While this was a simple repair, turned out the element was not my problem. I needed a new relay board. The relay board part is not readily available, so you have to dig around the web to find one.
All of the top elements werer burned out except for the 11 inch
Looked up the OEM part numbers and obtained the correct parts. Learning from past mistakes I took pictures of the wiring for each element so I didn't have to depend on my almost 70 year old memory. Installation was actually easier than I thought. The hardest part was getting the stupid springs that hold the elements in place reinstalled. GE...there's got to be a better way!
Broke the glass on our oven door due to cold water spilled while it was hot
First of all, there are FOUR panes of glass on the oven door and two different sizes. Make sure you're ordering the right pane. We initially got the wrong one and had to return/reorder.
Took door off hinges and set on table. Removed almost all screws. Two at the top are very long and almost spring loaded -- this was helpful when putting it back together. When removing the layers, keep track of what/where screws are placed. Some are star-hole-head, some are hex-head (socket). Work slowly and carefully so as not to break additional panes of glass. Leave plenty of room in your workspace to set items aside while you get to the innermost part of the door.
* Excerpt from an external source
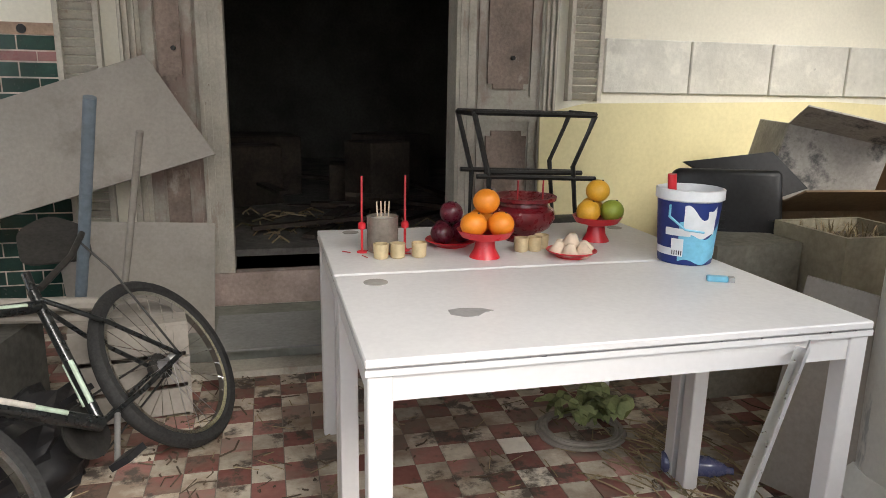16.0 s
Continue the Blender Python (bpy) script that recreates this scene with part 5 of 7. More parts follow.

For this part #, it's deep in the door layers and surrounded by fiberglass. Wear gloves so you're not itchy later. This part acts as a double-pane with a narrow aluminum frame around the two pieces of glass. Be careful not to bend the frame when removing the broken piece. One corner of the frame also has a hook-n-hole closure. Take care to not bend the hook too much.
We wiped all the glass pieces off to get all fingerprints, smudges, and baked-on foods removed. Then we put the pieces/parts back -- a lot like a puzzle. Had the oven back up and running with no problems. It may take two people to get the door back on the hinges just because of the weight and awkward position they need to clamp back together.
I just watched the video that was on the website. It showed in detail how to replace the heating element. After watching it I was able to remove the cooktop, replace the heating element and put it all back together. The only issue I had was getting the cooktop loose but once I did everything else was easy.
0. As a safety precaution, unplug the range or hit the relevant fuse breaker before you start. You might also want to grab a flashlight. Definitely do not try to do this while the oven is hot. 1. Pinch the wire over the light bulb cap to remove it. This is inside the oven at the back. 2. Pop off the hemispherical glass cap. 3. Unscrew the old light bulb, and screw the new light bulb in its place. 4. Put the cap back. 5. Secure the cap by putting the wire back in its slots on the cap.
No tools needed, the cap is just held in place with pressure from the wire.